Similarly, city policy planners must not flinch at the looming task relating to addressing the racial wealth gap. Closing this gap can be addressed by policies promoting homeownership for blacks in Boston, as the first step. Solving this problem cannot be left to the whims of a laissez-faire economy.
Bostonians of all walks of life must recognize the historical mistreatment of blacks in Boston and commit to policies that level the economic conditions that have adversely impacted them. This may require partnerships with local academia and powerful business interests in the city to creatively redistribute wealth through employment opportunities and land acquisition opportunities.
Strong, creative, and uncompromising leadership is needed to address the wealth and educational achievement gap that divides the city between white and black.

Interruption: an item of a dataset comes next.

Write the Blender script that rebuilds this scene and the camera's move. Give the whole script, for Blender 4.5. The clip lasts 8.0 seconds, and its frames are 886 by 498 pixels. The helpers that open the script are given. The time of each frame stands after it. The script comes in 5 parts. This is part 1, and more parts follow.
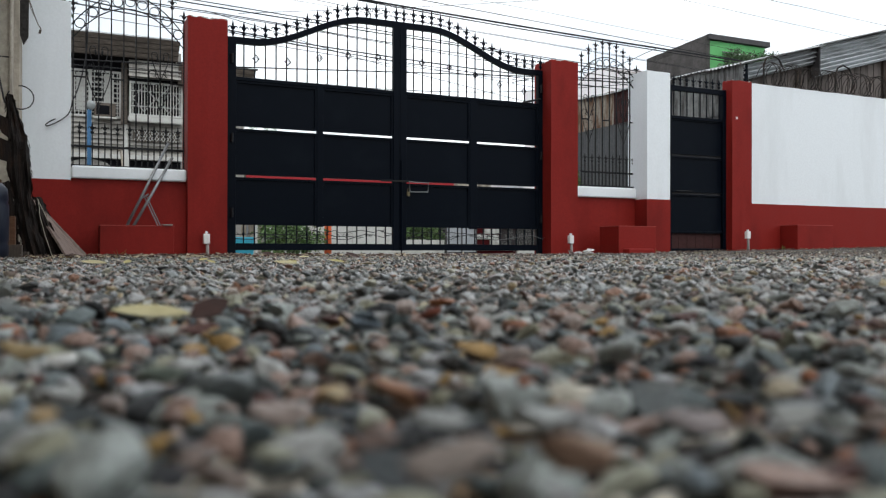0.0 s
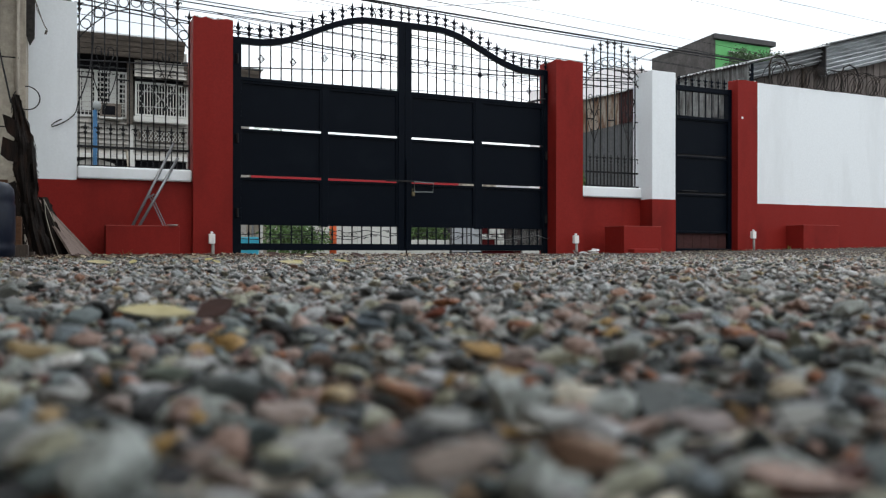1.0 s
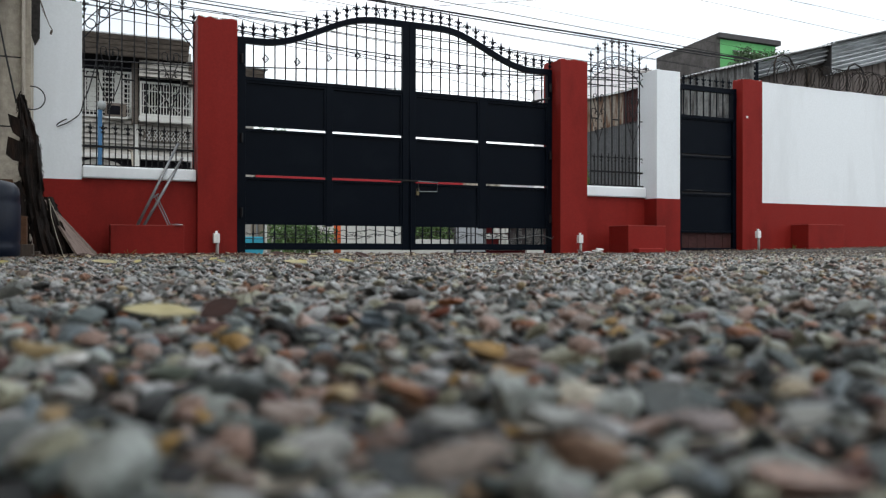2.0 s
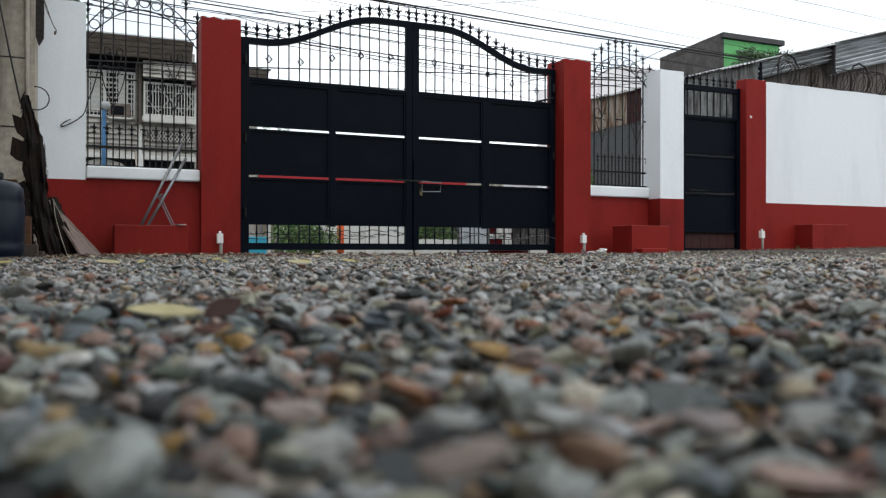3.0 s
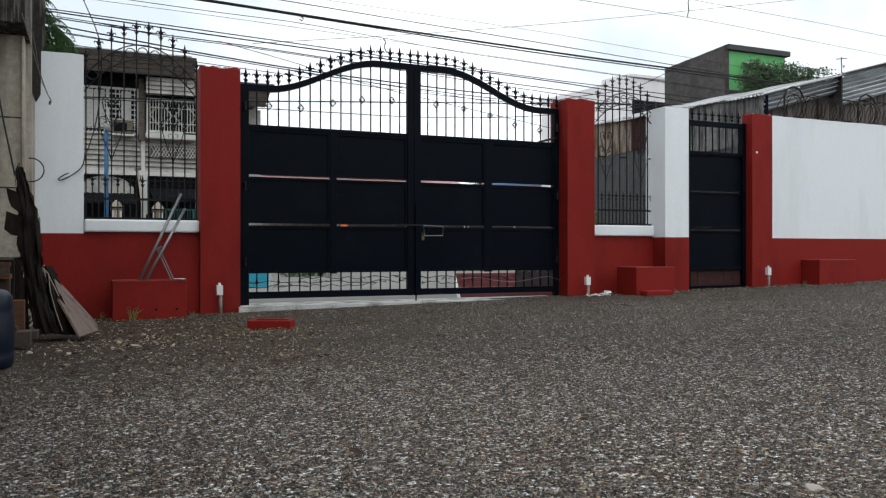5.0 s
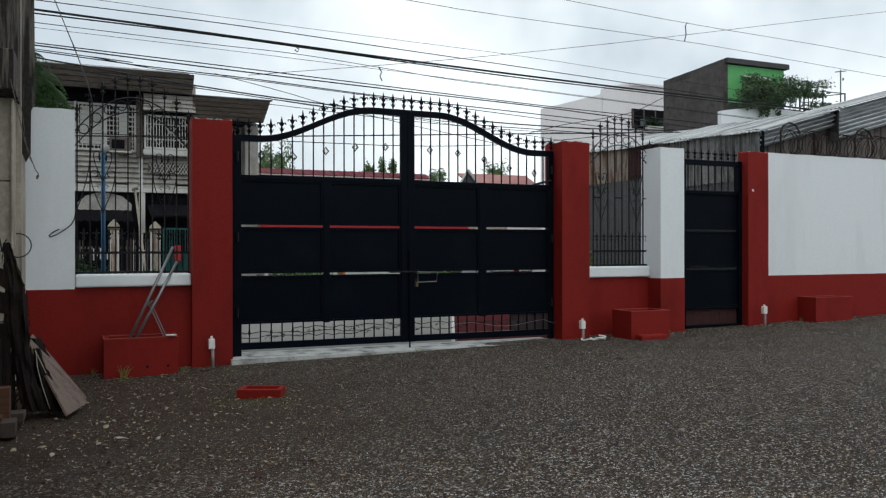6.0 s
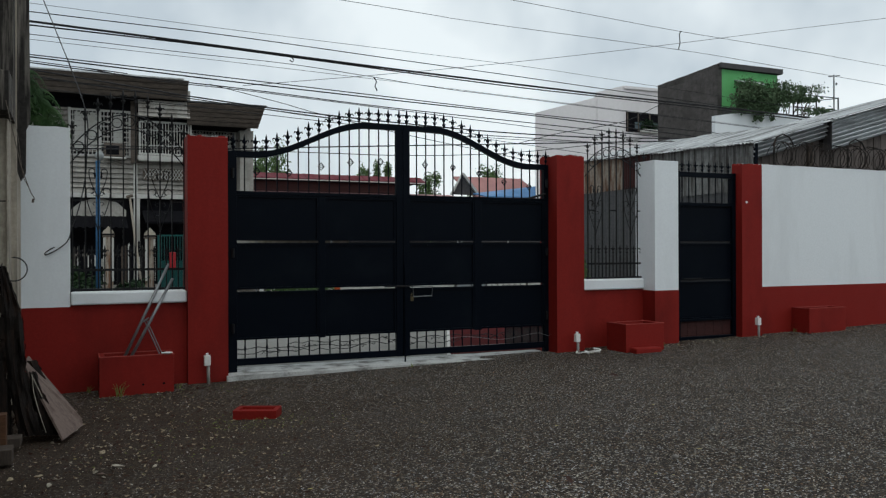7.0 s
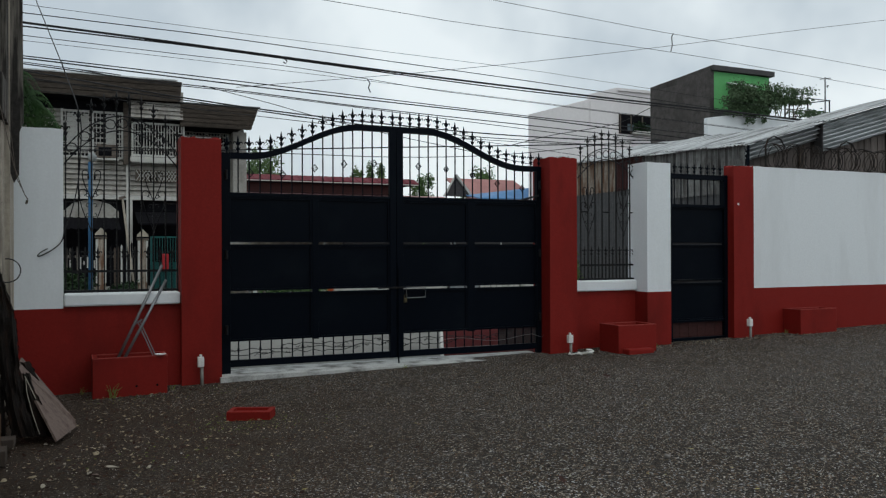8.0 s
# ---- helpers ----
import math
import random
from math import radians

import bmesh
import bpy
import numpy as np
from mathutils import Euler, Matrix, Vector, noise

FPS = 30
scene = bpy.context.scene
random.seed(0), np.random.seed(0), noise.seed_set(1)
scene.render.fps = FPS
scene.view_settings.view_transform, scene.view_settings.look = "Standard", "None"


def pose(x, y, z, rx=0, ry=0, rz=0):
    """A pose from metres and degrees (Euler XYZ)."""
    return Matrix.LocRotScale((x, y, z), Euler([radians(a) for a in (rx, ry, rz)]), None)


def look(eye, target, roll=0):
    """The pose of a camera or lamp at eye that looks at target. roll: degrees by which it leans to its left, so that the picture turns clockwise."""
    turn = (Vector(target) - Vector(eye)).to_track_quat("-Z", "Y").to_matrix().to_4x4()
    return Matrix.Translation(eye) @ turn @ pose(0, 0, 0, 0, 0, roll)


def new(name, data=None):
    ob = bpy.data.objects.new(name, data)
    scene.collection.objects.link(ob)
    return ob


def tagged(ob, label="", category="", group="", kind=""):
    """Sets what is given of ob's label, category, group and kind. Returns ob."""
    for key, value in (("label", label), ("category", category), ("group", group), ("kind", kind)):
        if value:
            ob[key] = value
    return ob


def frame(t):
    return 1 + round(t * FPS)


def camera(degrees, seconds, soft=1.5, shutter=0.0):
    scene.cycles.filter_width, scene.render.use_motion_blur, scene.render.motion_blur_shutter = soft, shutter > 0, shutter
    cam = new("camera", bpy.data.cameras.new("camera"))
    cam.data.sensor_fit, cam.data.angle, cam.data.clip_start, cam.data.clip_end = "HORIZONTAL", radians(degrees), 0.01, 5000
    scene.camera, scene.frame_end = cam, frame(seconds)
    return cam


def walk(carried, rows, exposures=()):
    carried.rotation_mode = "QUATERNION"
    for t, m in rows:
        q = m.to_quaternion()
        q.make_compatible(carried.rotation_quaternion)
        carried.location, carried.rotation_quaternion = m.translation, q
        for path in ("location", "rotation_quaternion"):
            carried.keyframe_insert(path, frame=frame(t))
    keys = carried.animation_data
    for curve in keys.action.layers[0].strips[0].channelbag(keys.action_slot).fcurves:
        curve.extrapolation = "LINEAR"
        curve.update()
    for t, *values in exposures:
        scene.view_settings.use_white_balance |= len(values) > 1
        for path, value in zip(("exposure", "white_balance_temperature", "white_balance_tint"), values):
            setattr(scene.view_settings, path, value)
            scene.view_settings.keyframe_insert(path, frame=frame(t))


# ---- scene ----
cam = camera(56.9, 8.0, 1.25)
PATH = [
    (0, (0.058, 0.074, 0.098), (0.9029, 1.8868, 0.1020), 0.10),
    (0.5, (0.058, 0.074, 0.098), (0.8968, 1.8896, 0.1000), 0.10),
    (1, (0.058, 0.074, 0.098), (0.8919, 1.8918, 0.1020), 0.10),
    (1.5, (0.058, 0.074, 0.098), (0.8870, 1.8941, 0.1010), 0.10),
    (3, (0.058, 0.074, 0.098), (0.8752, 1.8994, 0.1010), 0.10),
    (3.3, (0.058, 0.074, 0.098), (0.8732, 1.9003, 0.0998), 0.10),
    (3.4, (0.058, 0.074, 0.101), (0.8726, 1.9006, 0.1024), 0.10),
    (3.5, (0.056, 0.077, 0.113), (0.8699, 1.9039, 0.1140), 0.10),
    (3.6, (0.050, 0.086, 0.134), (0.8632, 1.9137, 0.1352), 0.08),
    (3.7, (0.049, 0.091, 0.165), (0.8614, 1.9186, 0.1664), 0.06),
    (3.8, (0.049, 0.095, 0.203), (0.8596, 1.9234, 0.2046), 0.04),
    (3.9, (0.048, 0.100, 0.243), (0.8578, 1.9282, 0.2448), 0.02),
    (4, (0.047, 0.104, 0.288), (0.8560, 1.9331, 0.2900), 0.00),
    (4.2, (0.062, 0.124, 0.340), (0.8704, 1.9538, 0.3420), 0.00),
    (4.5, (0.085, 0.155, 0.454), (0.8920, 1.9850, 0.4560), 0.00),
    (4.7, (0.102, 0.155, 0.512), (0.9088, 1.9851, 0.5137), -0.01),
    (5.8, (0.196, 0.155, 1.065), (1.0011, 1.9857, 1.0653), -0.09),
    (6, (0.213, 0.155, 1.169), (1.0179, 1.9859, 1.1690), -0.10),
    (6.2, (0.211, 0.151, 1.243), (1.0163, 1.9817, 1.2434), -0.14),
    (6.5, (0.208, 0.145, 1.303), (1.0138, 1.9755, 1.3040), -0.20),
    (7, (0.201, 0.132, 1.331), (1.0170, 1.9580, 1.3320), -0.20),
    (7.5, (0.193, 0.118, 1.332), (1.0122, 1.9425, 1.3340), -0.20),
    (8, (0.189, 0.110, 1.329), (1.0201, 1.9291, 1.3340), -0.20),
]
EXPOSURES = [(0.0, 0.6, 6500, 9.5), (3.4, 0.6, 6500, 9.5), (4.0, 0.62, 6500, 10), (4.7, 0.5, 6500, 9.5), (5.8, 0.06, 6450, 7), (6.5, -0.12, 6420, 6), (7.0, -0.25, 6400, 6), (8.0, -0.30, 6400, 6)]
walk(cam, [(t, look(eye, target, roll)) for t, eye, target, roll in PATH], EXPOSURES)
# a small lens opening, so that stones a hand's width away blur as they do through a small wide camera
cam.data.dof.use_dof = True
cam.data.dof.focus_distance = 8.0
cam.data.dof.aperture_fstop = 20.0

# ---- sky and light: a bright overcast day ----
world = bpy.data.worlds.new("world")
scene.world = world
world.use_nodes = True
wn, wl = world.node_tree.nodes, world.node_tree.links
bg = wn["Background"]
sky = wn.new("ShaderNodeTexSky")
sky.sky_type = "NISHITA"
sky.sun_disc = False
sky.sun_elevation = radians(52)
sky.sun_rotation = radians(200)
sky.air_density = 1.0
sky.dust_density = 3.0
dim = wn.new("ShaderNodeMix")
dim.data_type = "RGBA"
dim.blend_type = "MULTIPLY"
dim.inputs["Factor"].default_value = 1.0
dim.inputs["B"].default_value = (0.10, 0.10, 0.10, 1)
wl.new(sky.outputs["Color"], dim.inputs["A"])
cloud = wn.new("ShaderNodeTexNoise")
cloud.inputs["Scale"].default_value = 2.6
cloud.inputs["Detail"].default_value = 5
cloud.inputs["Roughness"].default_value = 0.5
ramp = wn.new("ShaderNodeValToRGB")
ramp.color_ramp.elements[0].position, ramp.color_ramp.elements[0].color = 0.38, (0.70, 0.775, 0.85, 1)
ramp.color_ramp.elements[1].position, ramp.color_ramp.elements[1].color = 0.56, (1.14, 1.195, 1.23, 1)
wl.new(cloud.outputs["Fac"], ramp.inputs["Fac"])
cover = wn.new("ShaderNodeMix")
cover.data_type = "RGBA"
cover.inputs["Factor"].default_value = 0.88
wl.new(dim.outputs["Result"], cover.inputs["A"])
wl.new(ramp.outputs["Color"], cover.inputs["B"])
wl.new(cover.outputs["Result"], bg.inputs["Color"])
bg.inputs["Strength"].default_value = 1.0

sun_data = bpy.data.lights.new("sun", "SUN")
sun_data.energy = 0.6
sun_data.angle = radians(25)
sun_data.color = (1.0, 0.97, 0.92)
sun = new("sun", sun_data)
sun.matrix_world = look((0, 0, 20), (2.5, 8, 0))


# ---- materials ----
def nodes_of(name):
    m = bpy.data.materials.new(name)
    m.use_nodes = True
    return m, m.node_tree.nodes, m.node_tree.links, m.node_tree.nodes["Principled BSDF"]


def noise_node(n, l, scale, detail=4, rough=0.55, coord="Object", stretch=None):
    tc = n.new("ShaderNodeTexCoord")
    tex = n.new("ShaderNodeTexNoise")
    tex.inputs["Scale"].default_value = scale
    tex.inputs["Detail"].default_value = detail
    tex.inputs["Roughness"].default_value = rough
    if stretch:
        mp = n.new("ShaderNodeMapping")
        mp.inputs["Scale"].default_value = stretch
        l.new(tc.outputs[coord], mp.inputs["Vector"])
        l.new(mp.outputs["Vector"], tex.inputs["Vector"])
    else:
        l.new(tc.outputs[coord], tex.inputs["Vector"])
    return tex


def mixed(n, l, fac, a, b, kind="MIX"):
    """A colour mix: a and b are colours or sockets, fac a number or a socket."""
    mx = n.new("ShaderNodeMix")
    mx.data_type = "RGBA"
    mx.blend_type = kind
    for slot, v in (("Factor", fac), ("A", a), ("B", b)):
        if isinstance(v, bpy.types.NodeSocket):
            l.new(v, mx.inputs[slot])
        else:
            mx.inputs[slot].default_value = v if slot == "Factor" else (*v, 1) if len(v) == 3 else v
    return mx.outputs["Result"]


def spread(n, l, sock, lo, hi, a=0.0, b=1.0):
    mr = n.new("ShaderNodeMapRange")
    mr.inputs["From Min"].default_value, mr.inputs["From Max"].default_value = lo, hi
    mr.inputs["To Min"].default_value, mr.inputs["To Max"].default_value = a, b
    l.new(sock, mr.inputs["Value"])
    return mr.outputs["Result"]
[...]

But leadership is not enough. It is important to engage the general public – to measure their passions on the matter, to capture their sympathies and ideas on what constitutes restorative justice.
Sen. Warren has displayed strong leadership by urging that we engage in a national conversation on race. But, as the late House Speaker Tip O’Neill famously observed: “All politics is local.”
Given this, Sen. Warren should encourage Massachusetts leaders to begin a serious, protracted, and comprehensive public engagement process on race. Only then can we begin to repair that which has been broken for so long in our state – our common humanity and our notions of justice and equity.
Kevin Peterson is the founder of the New Democracy Coalition, which focuses on civic literacy, civic policy, and electoral justice.